A dry spell
While hurricanes have dumped buckets of rain on the Eastern Seaboard, Southeast Missouri has been parched. August rainfall recorded for Cape Girardeau totaled 6.15 inches in August, but only 0.02 of an inch was measured in September. Last year the area had 16.52 inches of rain during August and September.
The lack of rain has officials worried that the dry ground will pose an increased risk for fire hazards. As people begin to start raking leaves and burning them, the danger for an uncontrolled blaze rises. Some fire departments already are considering temporary burn bans until the area gets a soaking rain.
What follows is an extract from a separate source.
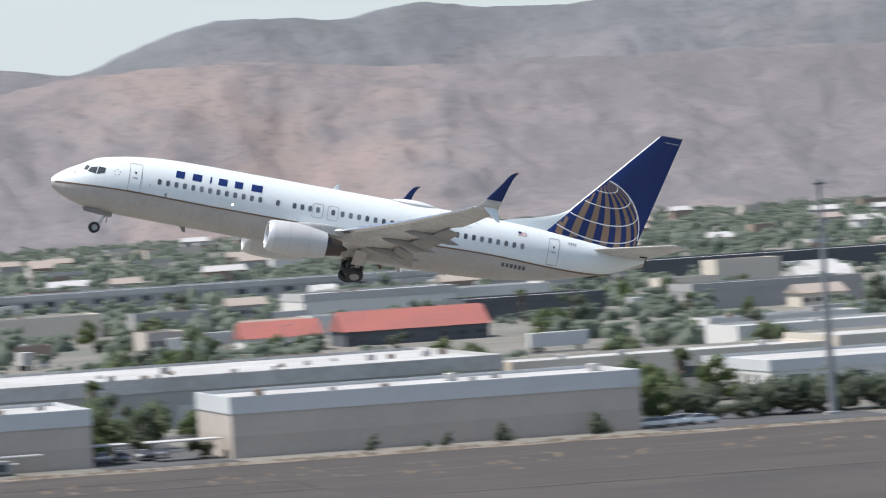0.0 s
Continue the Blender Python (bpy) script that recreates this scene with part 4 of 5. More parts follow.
placed(-364, -300, 2662, 30, 4.4, "wall_grey", "roof_grey", "long low grey hall in the far town", "roof_pale")
placed(-358, -308, 2491, 24, 4.1, "wall_white", "roof_white", "low white workshop before a grey hall", windows=8)
placed(-266, -260, 2478, 60, 3.7, "wall_white", "roof_white", "white gable end of a long hall")
placed(-260, -180, 2478, 40, 3.7, "wall_dark", "roof_white", "very long hall with dark walls and white roof", "roof_white")
placed(-268, -216, 2201, 30, 2.9, "wall_cream", "roof_white", "long cream hall with a white roof", units=4)
placed(-209, -197, 2129, 24, 4.2, "wall_brown", "roof_tan", "rust-brown loading block beside a hall")
placed(-300, -238, 3728, 14, 2.2, "fascia_teal", "roof_pale", "long far building with a teal fascia")
placed(-300, -290, 3457, 16, 9.1, "wall_white", "roof_white", "tall white far block", windows=3)
placed(-111, -89, 2387, 26, 2.6, "wall_grey", "roof_white", "grey hall with a white roof")
placed(-96, -67, 2275, 20, 2.4, "wall_cream", "roof_tan", "low cream hall in the far town")
placed(-46, -28, 2248, 20, 2.4, "wall_cream", "roof_tan", "low cream hall in the far town")
placed(-78, -66, 1772, 18, 3.5, "wall_brown", "roof_pale", "brown brick shop with a pale parapet")


def yard_clutter():
    """Parked trailers and stacked crates in the yards between the buildings."""
    rng = random.Random(21)
    for k in range(70):
        r = 1180 + 1000 * rng.random()
        a = radians(rng.uniform(-14, 7))
        x, y = -r * math.sin(a), r * math.cos(a)
        if any(t[0] - 4 < x < t[1] + 4 and t[2] - 4 < y < t[3] + 4 for t in TAKEN):
            continue
        tr = new("box_trailer")
        tr.matrix_world = pose(x, y, ground_z(x, y), 0, 0, rng.choice((0, 0, 90)) + rng.uniform(-6, 6))
        tagged(tr, "white box trailer parked in a yard", "trailer", group="trailers in the yards")
        ln = rng.choice((7.5, 12.0))
        part("box", box_bm(-ln / 2, ln / 2, -1.25, 1.25, 1.1, 3.9, 0.05), M[rng.choice(("wall_white", "roof_pale", "wall_white", "roof_grey"))], tr)
        for wx in (-ln / 2 + 1.2, -ln / 2 + 2.4):
            for wy in (-1.0, 1.0):
                w = part("wheel", wheel_mesh(0.5, 0.3), M["tyre"], tr)
                w.location = (wx, wy, 0.5)
        part("landing_leg", box_bm(ln / 2 - 2.0, ln / 2 - 1.7, -0.9, 0.9, 0, 1.1), M["wall_dark"], tr)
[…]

Sikeston officials already have asked residents not to burn leaves or trash because of the dry conditions.
While firefighters might fret over the danger of a dry spell, some farmers are glad for it. The dry conditions mean area farmers have good conditions for harvesting crops. Yet the lack of moisture also means less yield for other crops in some instances because the rain hasn't nourished the fields. Late soybeans might not have a good yield because there hasn't been enough rain for the plants to mature. And wheat could be affected unless it rains soon.
Regardless of whether you favor the cool, dry autumn or would prefer more rain, take caution to be safe during such dry weather. Even the smallest spark can lead to a blaze when rain hasn't fallen in weeks.